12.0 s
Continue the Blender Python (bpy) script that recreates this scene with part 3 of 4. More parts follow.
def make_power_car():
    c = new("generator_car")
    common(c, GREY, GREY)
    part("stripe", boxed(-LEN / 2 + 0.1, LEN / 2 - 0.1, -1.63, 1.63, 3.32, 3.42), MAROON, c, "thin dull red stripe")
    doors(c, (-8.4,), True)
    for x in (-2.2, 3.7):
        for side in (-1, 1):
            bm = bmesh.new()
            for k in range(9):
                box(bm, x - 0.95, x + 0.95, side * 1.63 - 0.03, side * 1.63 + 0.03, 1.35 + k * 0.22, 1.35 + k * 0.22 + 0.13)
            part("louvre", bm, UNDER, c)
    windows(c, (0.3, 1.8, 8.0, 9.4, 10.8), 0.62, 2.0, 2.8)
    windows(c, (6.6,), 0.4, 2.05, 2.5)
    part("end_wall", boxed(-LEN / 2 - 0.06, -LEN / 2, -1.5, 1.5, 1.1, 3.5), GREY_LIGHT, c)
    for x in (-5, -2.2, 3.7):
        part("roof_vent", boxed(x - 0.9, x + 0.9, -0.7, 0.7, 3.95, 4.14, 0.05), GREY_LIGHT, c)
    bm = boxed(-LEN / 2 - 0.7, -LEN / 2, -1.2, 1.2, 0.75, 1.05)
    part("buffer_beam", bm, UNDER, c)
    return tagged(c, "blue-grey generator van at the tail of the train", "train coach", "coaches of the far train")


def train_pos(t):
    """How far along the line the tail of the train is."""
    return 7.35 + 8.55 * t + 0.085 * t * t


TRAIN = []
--
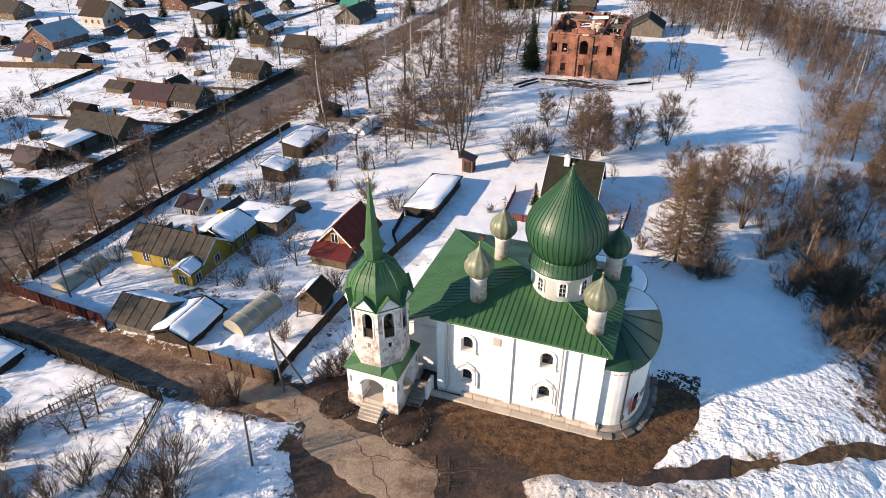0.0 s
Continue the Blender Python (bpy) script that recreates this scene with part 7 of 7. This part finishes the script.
* * *
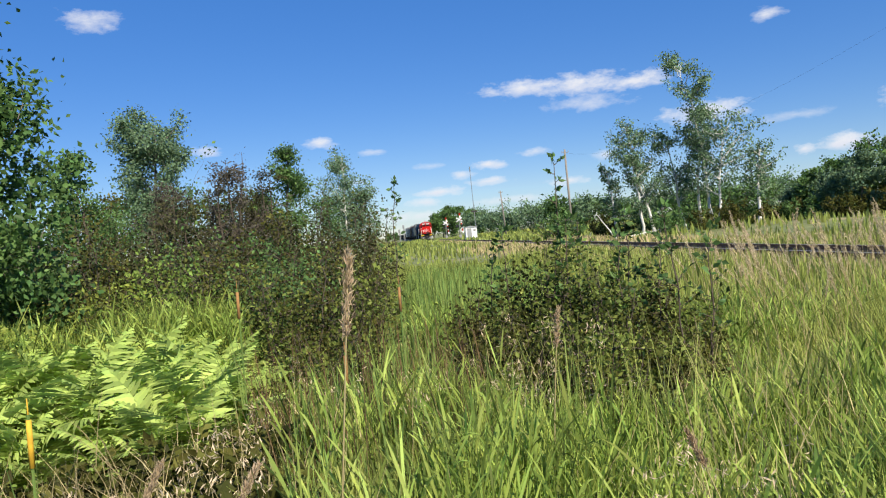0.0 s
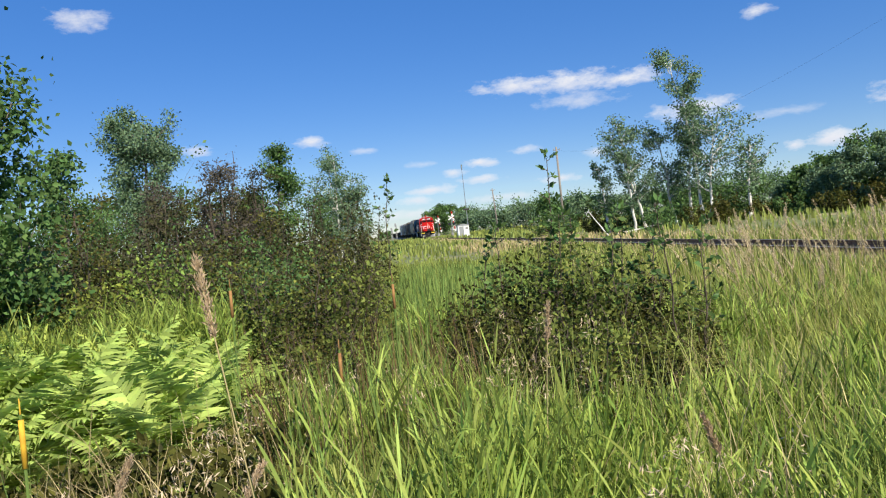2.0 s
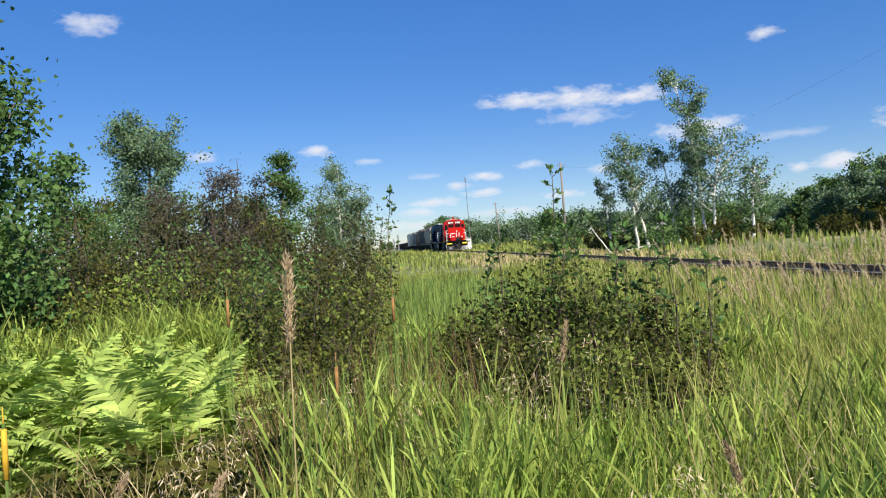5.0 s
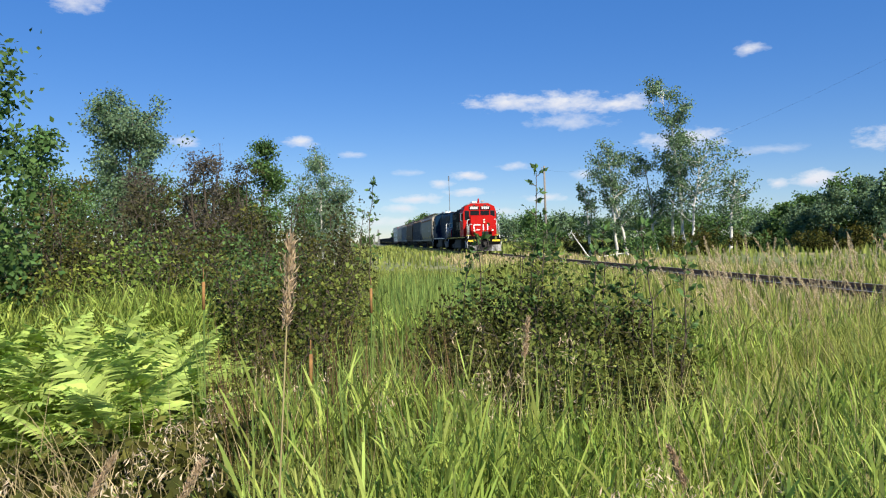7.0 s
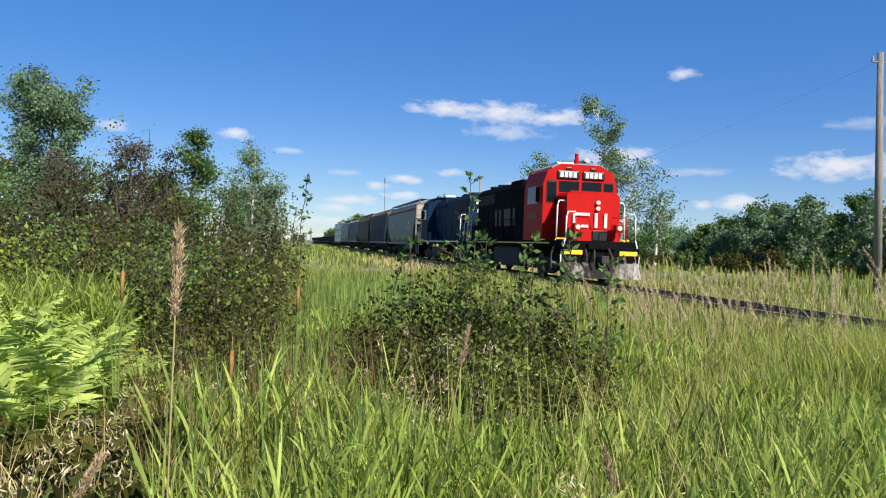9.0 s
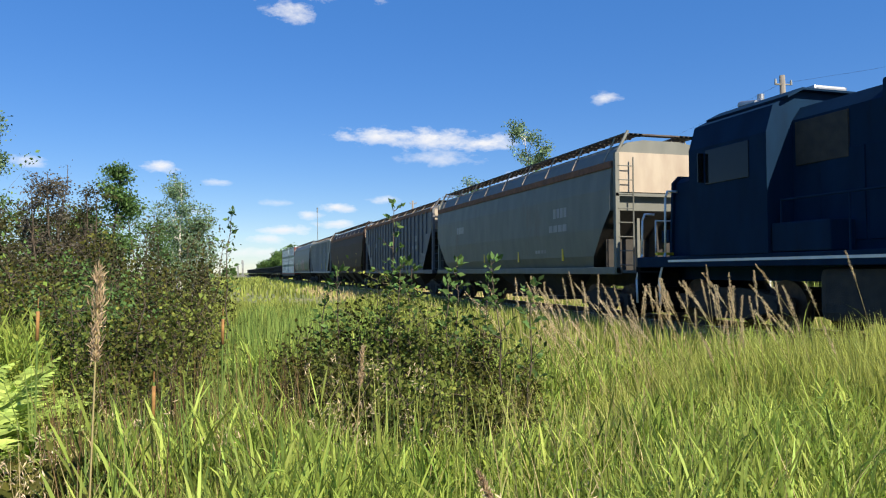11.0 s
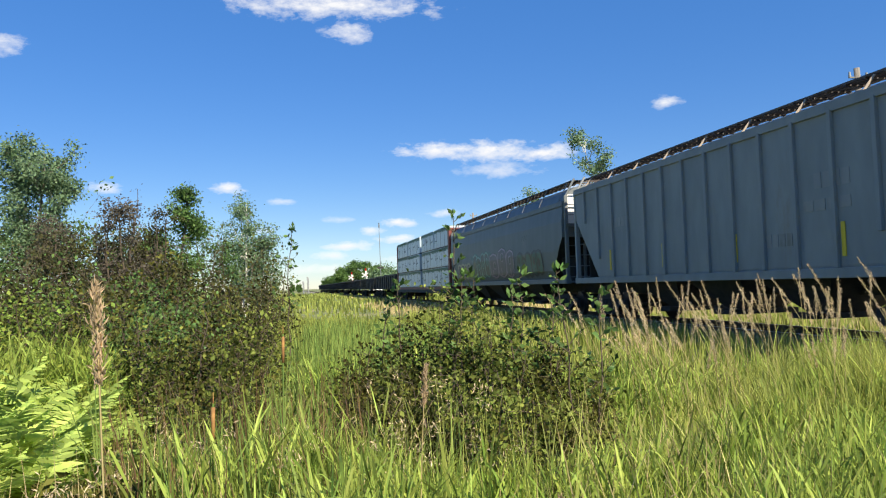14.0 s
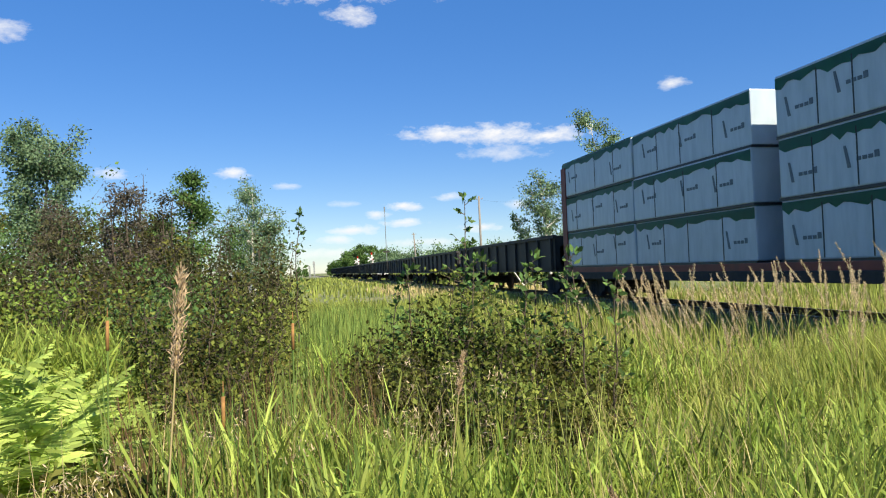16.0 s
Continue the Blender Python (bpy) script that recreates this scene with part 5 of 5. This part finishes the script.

## INSTRUCTION
Copy each line of the listing in which the word "that" can be found.

## SOLVED EXERCISE
Continue the Blender Python (bpy) script that recreates this scene with part 3 of 4. More parts follow.
Continue the Blender Python (bpy) script that recreates this scene with part 7 of 7. This part finishes the script.
Continue the Blender Python (bpy) script that recreates this scene with part 5 of 5. This part finishes the script.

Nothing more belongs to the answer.